Istanbul, May 29 () - Turkish Prime Minister Ahmet Davutoğlu has said the government intends to soften its harsh rhetoric the day after the upcoming general election, vowing to engage in dialogue with all political parties and civil society leaders to build a “New Turkey” after the June 7 vote.
“In the end, this country belongs to all of us,” Davutoğlu said during a live interview on public broadcaster TRT late on May 27, adding that “competition” during electioneering was a “natural aspect of democracy.”
“As we are speaking about a strong ideal called ‘building the New Turkey,’ when we take office again, God willing, after the election, I will be in touch with all [parties]. I don’t regard any of them as opposition or outsiders. We are ready to talk about every issue, with the [drafting of a new] constitution in first place” he said.
“Regardless of whether we will have a majority that could change the constitution ourselves on June 8, my call on all parties will be: ‘Come, let’s make a new constitution together’” Davutoğlu added.
“Anyway, if a step concerning the constitution is taken then the peace process [on the Kurdish issue] would be set in a context that is also involved” he also said, referring to the stalled process aimed at ending the three-decade conflict between Turkey’s security forces and the outlawed Kurdistan Workers’ Party (PKK).

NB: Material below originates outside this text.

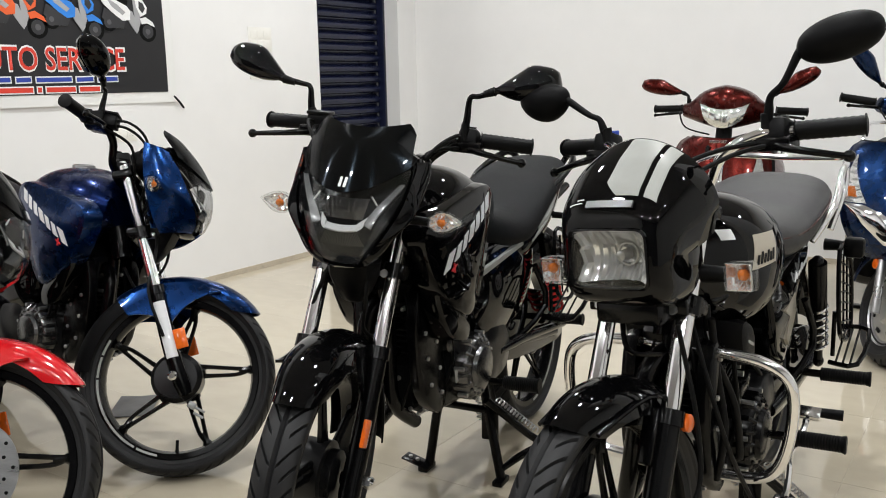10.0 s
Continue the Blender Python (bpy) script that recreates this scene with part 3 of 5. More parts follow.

The Peoples’ Democratic Party (HDP) and its co-chair, Selahattin Demirtaş, have been constantly targeted for severe criticism by the ruling Justice and Development Party (AKP) throughout the election campaign, despite being closely involved in the peace process.

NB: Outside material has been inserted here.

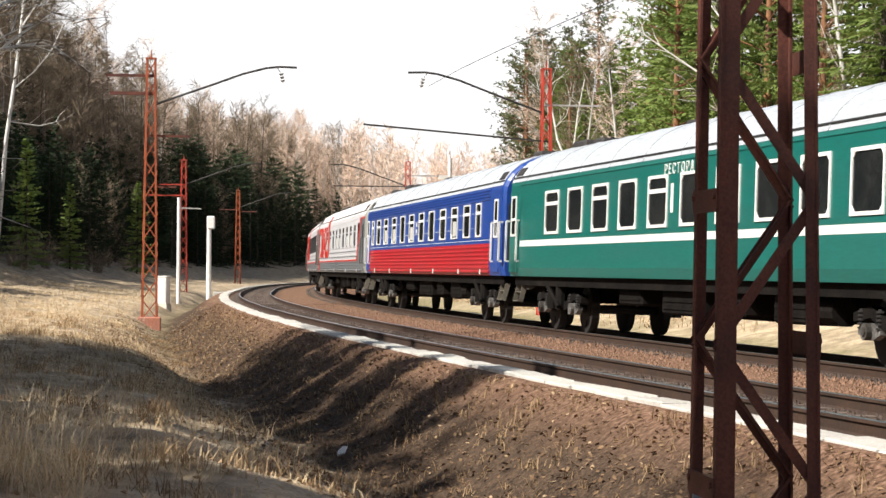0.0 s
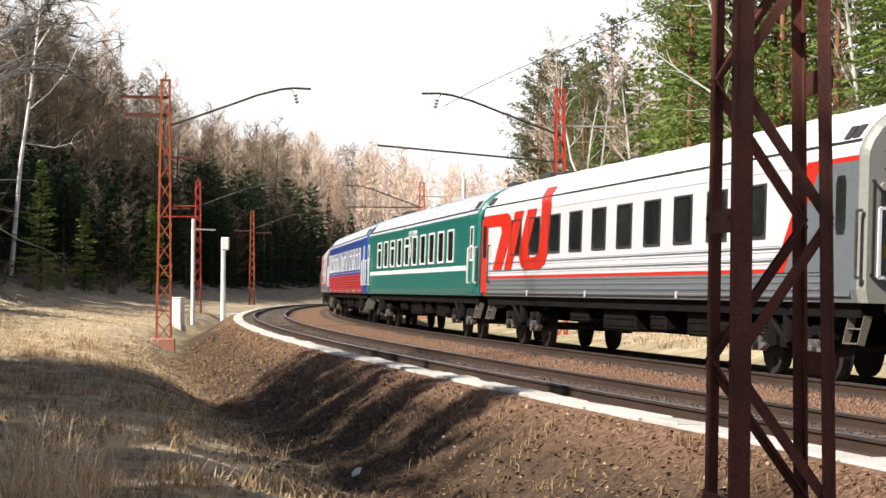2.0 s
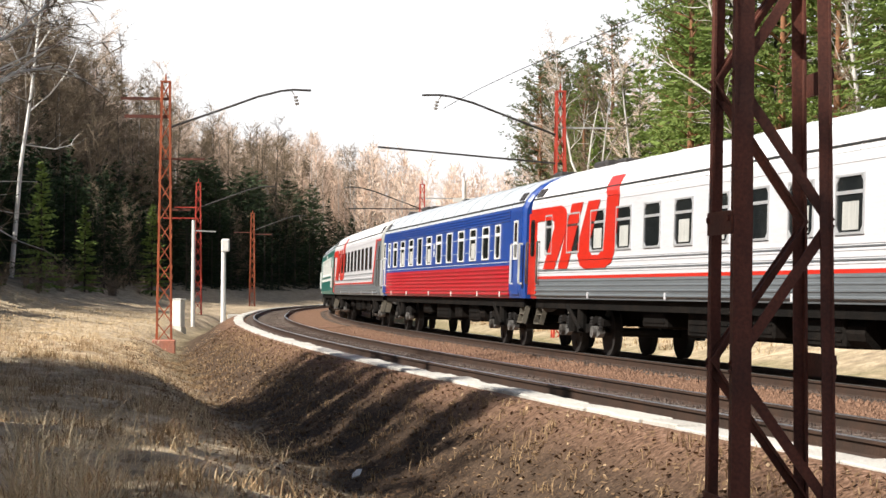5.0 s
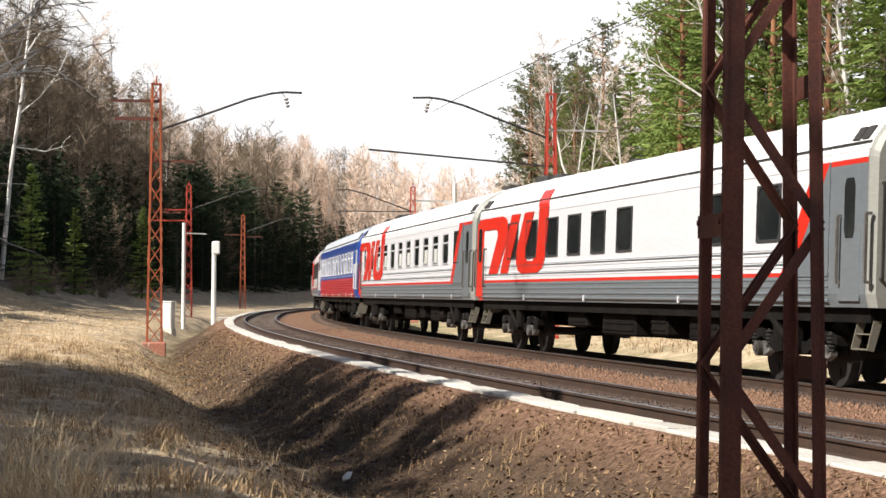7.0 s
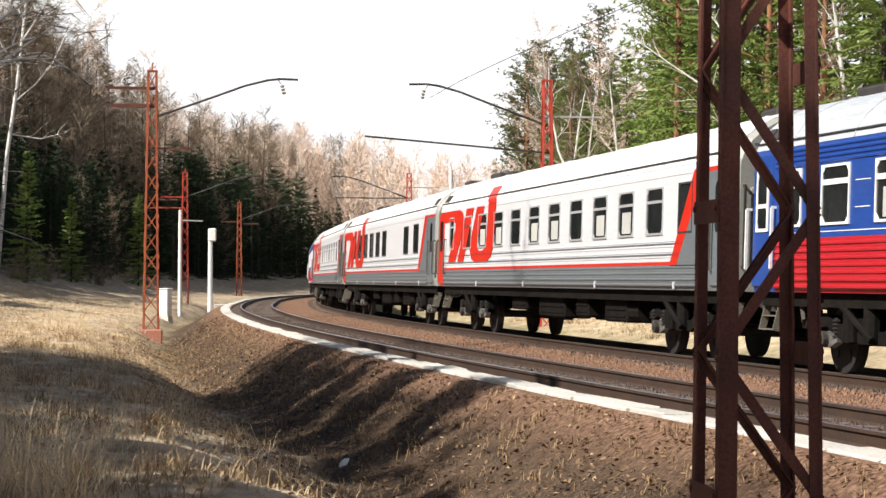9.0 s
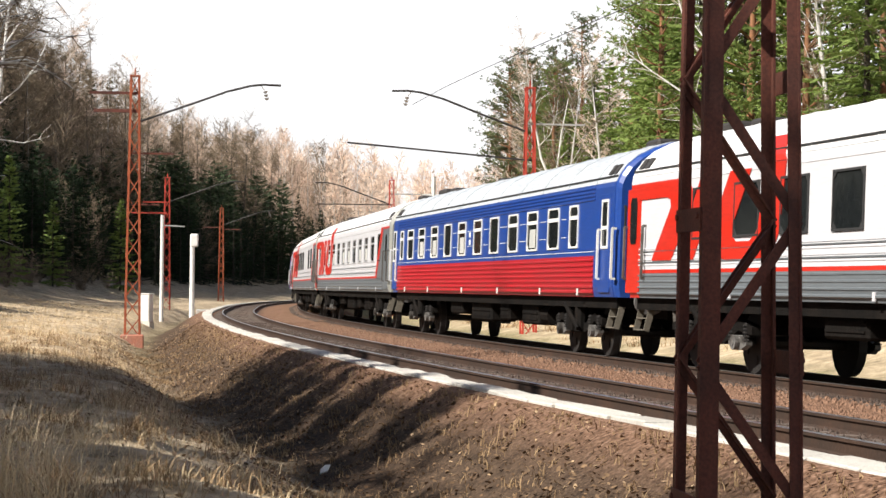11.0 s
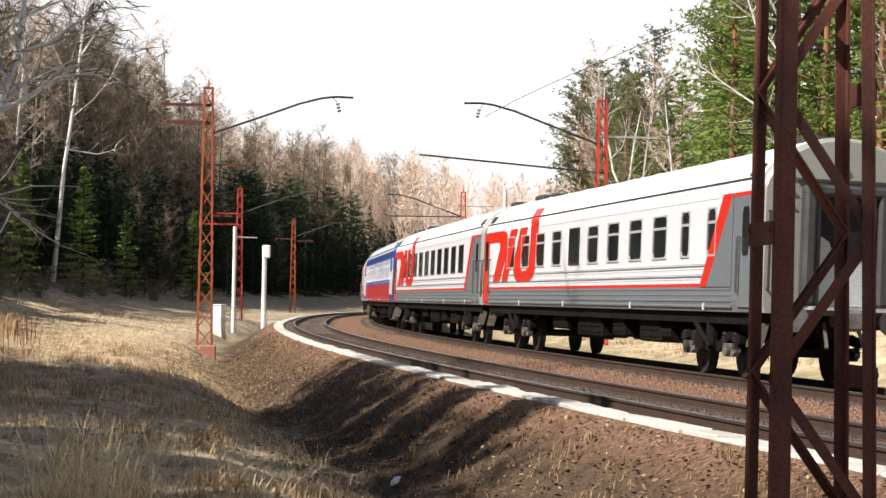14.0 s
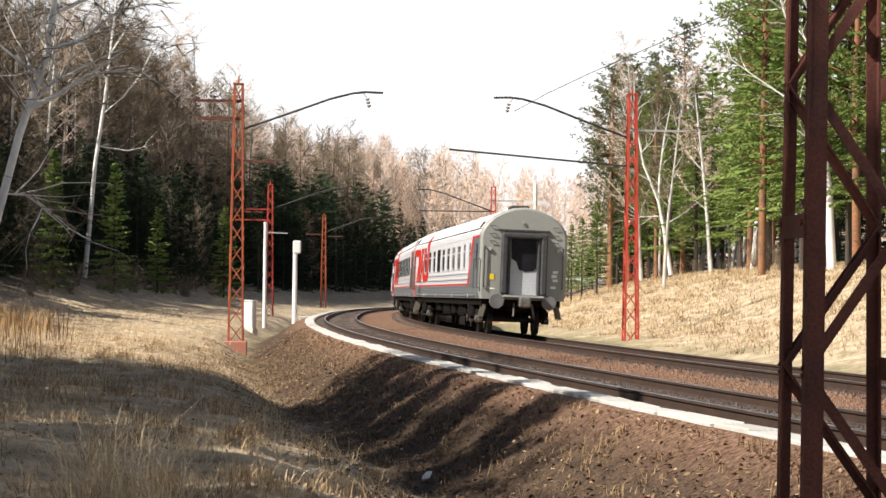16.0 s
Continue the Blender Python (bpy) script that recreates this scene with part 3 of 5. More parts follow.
def coach_base(name, label, roof_mat, end_mat, rail_mat):
    car = thing(name, label, "train coach", "coaches of the passing train")
    bm = bmesh.new()
    prism(bm, FULL, -11.82, 11.82)
    for e in (-1, 1):
        # the corners of the end walls are drawn in
        ring = [[bm.verts.new((e * x, y * k, 1.12 + (z - 1.12) * (1 - (1 - k) * 0.35))) for y, z in FULL] for x, k in ((11.80, 1.0), (11.88, 0.985), (11.95, 0.94))]
        for r0, r1 in zip(ring, ring[1:]):
            for i in range(len(FULL)):
                j = (i + 1) % len(FULL)
                bm.faces.new((r0[i], r0[j], r1[j], r1[i]))
        bm.faces.new(ring[-1])
    bmesh.ops.recalc_face_normals(bm, faces=bm.faces[:])
    part("body", bm, [end_mat], car)
    # roof skin, with its seams
    prof = [p for p in FULL if p[1] > 3.19]
    bm = bmesh.new()
    prism(bm, [(y * 1.004, z + 0.008) for y, z in prof], -11.82, 11.82)
    bmesh.ops.recalc_face_normals(bm, faces=bm.faces[:])
    for k in range(-5, 6):
        u = k * 2.1
        for (y0, z0), (y1, z1) in zip(prof, prof[1:]):
            bar(bm, (u, y0 * 1.004, z0 + 0.012), (u, y1 * 1.004, z1 + 0.012), 0.03, 0.02)
    part("roof", bm, roof_mat, car)
    for u, a, b, h in ((10.2, 0.5, 0.3, 0.16), (8.9, 0.35, 0.25, 0.13), (-10.4, 0.4, 0.3, 0.14), (3.0, 0.3, 0.2, 0.1)):
        bm = bmesh.new()
        box(bm, u - a, u + a, -b, b, 3.93, 4.0 + h * 0.8, bevel=0.05)
        part("roof_vent", bm, DARKSTEEL, car, "low dark roof vent")
    # gutter along the roof edge
    bm = bmesh.new()
    for sgn in (1, -1):
        box(bm, -11.8, 11.8, sgn * 1.30, sgn * 1.35, 3.30, 3.325)
    part("gutter", bm, DARKTRIM, car)
    # louvred dark plates on the roof's shoulder at both ends
    for e in (-1, 1):
        for sgn in (1, -1):
            bm = bmesh.new()
            for k in range(2):
                x0, x1 = e * (11.12 + 0.3 * k), e * (11.34 + 0.3 * k)
                for (y0, z0), (y1, z1) in zip(SECTION[4:5], SECTION[5:6]):
                    v = [bm.verts.new(c) for c in ((x0, sgn * (y0 + 0.025), z0 + 0.02), (x1, sgn * (y0 + 0.025), z0 + 0.02), (x1, sgn * (y1 + 0.025), z1 + 0.03), (x0, sgn * (y1 + 0.025), z1 + 0.03),
                                                   (x0, sgn * (y0 - 0.05), z0), (x1, sgn * (y0 - 0.05), z0), (x1, sgn * (y1 - 0.05), z1), (x0, sgn * (y1 - 0.05), z1))]
                    for q in ((0, 1, 2, 3), (0, 1, 5, 4), (1, 2, 6, 5), (2, 3, 7, 6), (3, 0, 4, 7)):
                        bm.faces.new([v[i] for i in q])
            bmesh.ops.recalc_face_normals(bm, faces=bm.faces[:])
            part("roof_louvre", bm, DARKSTEEL, car, "dark louvred plate on the roof shoulder")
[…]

Arınç: Priority is constitution, then presidential system
Deputy Prime Minister Bülent Arınç, meanwhile, said the ruling Justice and Development Party’s (AKP) priority would be to secure a sufficient number of seats at parliament to make a constitutional amendment on its own.
Arınç’s remarks, delivered during a live interview on private broadcaster Habertürk late on May 27, came in response to a question on the government’s desired shift to a presidential system.
“Our first aim is to secure the power we need to make the new constitution. When we have this [power], when we write the new constitution with at least 330 seats, then we will also answer the question ‘How can this country be better ruled?’ The presidential system,” he said.
For a constitutional change at parliament in favor of the presidential system in line with the aspirations of President Recep Tayyip Erdoğan, their founding leader, the ruling AKP needs 367 to win seats. If it falls short, 330 seats would be enough to take the issue to a referendum.